"Craft is winning the cultural war, but providing an alternative that most consumers don’t enjoy or consume far less of"

Today, beer has a problem. Total beer volume is either stagnant or in decline across Europe and the US (-7% and 3% respectively between 2010-2015*. To put that in context, in the same period, the hot coffee industry grew globally by over 28% and in the US by 30%**). Meanwhile, beer’s share of total alcohol consumption drops from over 90% in less developed countries to around 40% in mature markets, as people start to prefer drinking in a number of new environments (e.g. with food) and turn to wine and spirits to satisfy their needs.

However, beer does seem to have one ‘silver bullet’ at the moment – “Craft”. The hundreds and hundreds of micro-breweries opening shop every year in US, UK, Australia argue the complete opposite, claiming that they’re pushing beer forward and reinvigorating an increasingly consolidated and generic lager market.
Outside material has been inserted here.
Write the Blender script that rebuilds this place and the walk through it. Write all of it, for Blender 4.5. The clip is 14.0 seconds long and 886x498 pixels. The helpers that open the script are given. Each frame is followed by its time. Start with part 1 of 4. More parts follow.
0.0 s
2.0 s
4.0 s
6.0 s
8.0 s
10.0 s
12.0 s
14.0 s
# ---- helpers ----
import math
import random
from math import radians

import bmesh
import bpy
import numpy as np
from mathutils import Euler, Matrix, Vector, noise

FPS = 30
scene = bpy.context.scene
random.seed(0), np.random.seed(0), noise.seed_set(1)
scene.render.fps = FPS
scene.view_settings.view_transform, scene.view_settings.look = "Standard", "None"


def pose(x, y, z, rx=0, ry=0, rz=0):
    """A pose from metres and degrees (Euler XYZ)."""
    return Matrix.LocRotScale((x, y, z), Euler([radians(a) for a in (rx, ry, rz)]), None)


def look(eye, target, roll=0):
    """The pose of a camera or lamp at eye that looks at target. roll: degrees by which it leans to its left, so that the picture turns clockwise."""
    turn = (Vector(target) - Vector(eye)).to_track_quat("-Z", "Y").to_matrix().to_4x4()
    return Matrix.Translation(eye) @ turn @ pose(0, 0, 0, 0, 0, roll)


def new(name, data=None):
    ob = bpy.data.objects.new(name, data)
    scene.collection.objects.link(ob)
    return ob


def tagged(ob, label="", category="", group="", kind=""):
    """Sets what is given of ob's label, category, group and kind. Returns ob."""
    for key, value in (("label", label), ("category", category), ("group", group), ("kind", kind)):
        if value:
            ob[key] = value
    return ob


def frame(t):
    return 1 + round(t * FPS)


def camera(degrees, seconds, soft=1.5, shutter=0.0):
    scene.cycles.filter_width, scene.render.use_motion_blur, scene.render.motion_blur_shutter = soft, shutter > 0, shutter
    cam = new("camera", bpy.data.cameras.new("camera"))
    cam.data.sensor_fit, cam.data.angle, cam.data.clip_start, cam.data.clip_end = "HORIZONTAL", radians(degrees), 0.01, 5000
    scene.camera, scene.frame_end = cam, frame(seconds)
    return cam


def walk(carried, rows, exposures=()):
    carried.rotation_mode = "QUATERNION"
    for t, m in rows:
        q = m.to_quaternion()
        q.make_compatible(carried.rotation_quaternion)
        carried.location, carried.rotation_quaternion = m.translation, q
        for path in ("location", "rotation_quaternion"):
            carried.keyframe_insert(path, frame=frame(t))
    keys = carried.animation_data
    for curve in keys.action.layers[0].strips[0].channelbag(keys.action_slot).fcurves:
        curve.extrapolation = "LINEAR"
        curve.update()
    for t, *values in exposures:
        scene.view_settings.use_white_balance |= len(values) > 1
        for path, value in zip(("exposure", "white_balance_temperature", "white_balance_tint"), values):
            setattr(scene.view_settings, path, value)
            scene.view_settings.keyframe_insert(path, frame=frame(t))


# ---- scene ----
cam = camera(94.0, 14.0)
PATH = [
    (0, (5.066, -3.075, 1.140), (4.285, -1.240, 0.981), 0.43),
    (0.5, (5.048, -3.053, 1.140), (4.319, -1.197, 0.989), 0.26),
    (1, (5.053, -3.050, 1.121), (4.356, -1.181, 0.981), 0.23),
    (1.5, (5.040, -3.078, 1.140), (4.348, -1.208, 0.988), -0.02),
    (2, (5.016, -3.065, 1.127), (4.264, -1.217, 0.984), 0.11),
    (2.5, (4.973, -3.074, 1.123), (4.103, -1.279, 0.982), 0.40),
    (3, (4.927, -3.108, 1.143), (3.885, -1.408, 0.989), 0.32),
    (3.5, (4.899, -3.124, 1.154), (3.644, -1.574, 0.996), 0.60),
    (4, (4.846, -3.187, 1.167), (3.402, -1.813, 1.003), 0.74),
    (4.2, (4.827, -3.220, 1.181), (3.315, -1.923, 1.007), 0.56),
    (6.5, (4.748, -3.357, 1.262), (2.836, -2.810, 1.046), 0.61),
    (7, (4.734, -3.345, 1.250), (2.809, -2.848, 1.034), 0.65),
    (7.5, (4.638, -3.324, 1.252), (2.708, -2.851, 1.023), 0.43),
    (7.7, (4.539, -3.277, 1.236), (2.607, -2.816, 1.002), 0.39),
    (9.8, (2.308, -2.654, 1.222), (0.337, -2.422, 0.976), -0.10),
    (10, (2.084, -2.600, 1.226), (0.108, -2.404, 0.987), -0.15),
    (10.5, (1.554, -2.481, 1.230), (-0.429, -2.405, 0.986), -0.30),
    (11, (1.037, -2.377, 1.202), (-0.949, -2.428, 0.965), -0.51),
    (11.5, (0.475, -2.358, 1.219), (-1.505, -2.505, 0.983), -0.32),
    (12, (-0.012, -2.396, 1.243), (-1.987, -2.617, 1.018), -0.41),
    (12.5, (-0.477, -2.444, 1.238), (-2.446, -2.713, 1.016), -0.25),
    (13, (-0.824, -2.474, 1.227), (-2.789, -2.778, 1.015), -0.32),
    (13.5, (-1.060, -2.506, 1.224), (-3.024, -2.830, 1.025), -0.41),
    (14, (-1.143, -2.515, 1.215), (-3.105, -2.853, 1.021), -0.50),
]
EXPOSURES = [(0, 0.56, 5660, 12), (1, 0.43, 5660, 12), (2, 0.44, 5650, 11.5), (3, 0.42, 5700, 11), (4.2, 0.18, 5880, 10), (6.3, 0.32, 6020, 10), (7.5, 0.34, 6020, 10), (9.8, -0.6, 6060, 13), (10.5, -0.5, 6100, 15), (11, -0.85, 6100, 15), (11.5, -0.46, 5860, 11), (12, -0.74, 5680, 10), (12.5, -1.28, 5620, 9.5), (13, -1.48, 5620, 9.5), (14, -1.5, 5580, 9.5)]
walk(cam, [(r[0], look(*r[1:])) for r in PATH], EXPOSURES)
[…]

It may seem odd then to propose that Craft is actually having an adverse effect on the industry, but in my opinion that is the reality in the longer term.
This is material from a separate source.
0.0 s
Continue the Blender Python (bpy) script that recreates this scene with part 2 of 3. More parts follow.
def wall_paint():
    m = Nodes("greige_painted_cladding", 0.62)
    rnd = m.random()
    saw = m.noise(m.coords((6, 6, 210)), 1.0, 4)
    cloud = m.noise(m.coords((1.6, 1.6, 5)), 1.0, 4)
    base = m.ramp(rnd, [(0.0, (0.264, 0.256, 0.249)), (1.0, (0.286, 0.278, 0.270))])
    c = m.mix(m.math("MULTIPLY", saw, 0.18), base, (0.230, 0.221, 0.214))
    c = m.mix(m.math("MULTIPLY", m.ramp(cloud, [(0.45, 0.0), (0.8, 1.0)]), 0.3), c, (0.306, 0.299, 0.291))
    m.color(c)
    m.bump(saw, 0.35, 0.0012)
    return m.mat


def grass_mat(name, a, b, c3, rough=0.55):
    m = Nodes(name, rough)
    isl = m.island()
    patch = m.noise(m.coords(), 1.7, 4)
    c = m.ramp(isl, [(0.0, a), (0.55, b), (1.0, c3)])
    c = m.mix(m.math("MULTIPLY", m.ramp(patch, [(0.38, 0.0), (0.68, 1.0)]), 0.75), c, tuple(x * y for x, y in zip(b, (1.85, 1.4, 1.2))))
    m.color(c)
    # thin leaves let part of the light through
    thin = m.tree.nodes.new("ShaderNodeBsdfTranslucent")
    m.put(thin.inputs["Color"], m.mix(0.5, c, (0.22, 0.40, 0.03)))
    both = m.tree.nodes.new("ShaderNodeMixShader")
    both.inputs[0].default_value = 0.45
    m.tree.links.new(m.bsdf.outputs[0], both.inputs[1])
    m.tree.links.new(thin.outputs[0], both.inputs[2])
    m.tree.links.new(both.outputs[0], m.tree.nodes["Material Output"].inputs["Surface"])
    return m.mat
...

Short term wins: a new story

It’s hard not to be romantic about Craft beer. From the majority of what you might read or encounter, Craft is everything beer ‘should be’ – beer made with real passion by real people. As opposed to those greedy corporate machines that have been churning out light lagers for the past 50 years right?

And I can fully understand the optimism:

  • Growth: In the US, Craft now accounts for an impressive 12% of the beer market with 13% growth in 2015, the 8th consecutive year of double digit growth.
  • Trade support: Craft seems to be helping rejuvenate the on-trade (e.g. pubs) and drive higher margins through premium pricing, now accounting for >8% of the total on-trade ale market in the UK.
  • Education: It’s certainly getting people to think differently about the category and the role beer can play in their lives.
  • Excitement: Craft offers up a rich world of liquids, brands, bottles & innovations that create talking points and interest.
  • Community: It has developed a strong identity that has helped garner a strong cohort of people (both men and women) who bond over these shared experiences.

Sometimes I wish I could just surrender to the romanticism of the ‘next big thing’, but a combination of my day-to-day work and personal desire to suss out the true value of emerging consumer trends / behaviours doesn’t allow me to do this.

Whilst Craft serves up these short-term fixes for the industry to talk around, overall it carries with it some dangerous side-effects that from a commercial stand-point, could have long term implications for the whole category.

Long term damage: don’t drink that, drink less or none of this

The Craft movement has been very effective in portraying the mainstream beer market as unfashionable – “consolidated”; “profit driven”; “lacking in innovation”; “low quality lagers for the masses” – and worryingly it’s a story consumers are buying into. I say worrying because emerging, influential consumer groups (e.g. Millennials) are developing a negative perception of established lager brands and being encouraged to explore beer’s fringes instead, where four troubling realities lie:

  • Accessibility – The world of Craft was built by ‘beer enthusiasts’ and in the process has generated a perceived clique that many existing beer drinkers either feel excluded from or don’t have the desire to align with.
  • Taste – The majority of micro-breweries are run by ‘beer enthusiasts’ looking to flex their brewing muscles, producing wild and wacky flavours that may sound exciting but aren’t actually aligned with what most people want to drink. The fact that they also tend to be ales (due to relative ease of production) compounds this. Ales tend to have higher levels of bitterness, completely misaligned with global taste megatrends and unappealing to younger consumers. There is a reason the big players produce lighter refreshing lagers, people want them.
  • Quality: Big brewers actually make really high quality beer. They invest in the best technology and have recipes dating back hundreds of years. In fact it’s the Craft scene that has a quality issue given that many of the liquids are either homemade or small batch with little or no quality control. Bad quality experiences have implications for the whole beer category - especially given the relative consistency of wine and spirits. People are parting with their cash for the products after all.
  • Sessionability: For those who do migrate from mainstream brands to Craft, the reality is these aren’t beers that you can drink all evening (again due to product taste profiles). So, not only are people being driven out of the category by Craft, whoever does migrate are likely to drink less beer in one sitting (before moving on to a crisp wine for example). How often have you heard some sipping a craft beer and saying “I don’t mind that, but I couldn’t have more than one.”

In summary, Craft is winning the cultural war, but providing an alternative that most consumers don’t enjoy or consume far less of. If this continues and Craft and the mainstream can’t find a way to co-exist in a way that compliments each other (celebrating both the innovation of Craft and the heritage and / or quality of established brands), then I’m afraid there isn’t a huge amount to be optimistic about in developed markets long-term.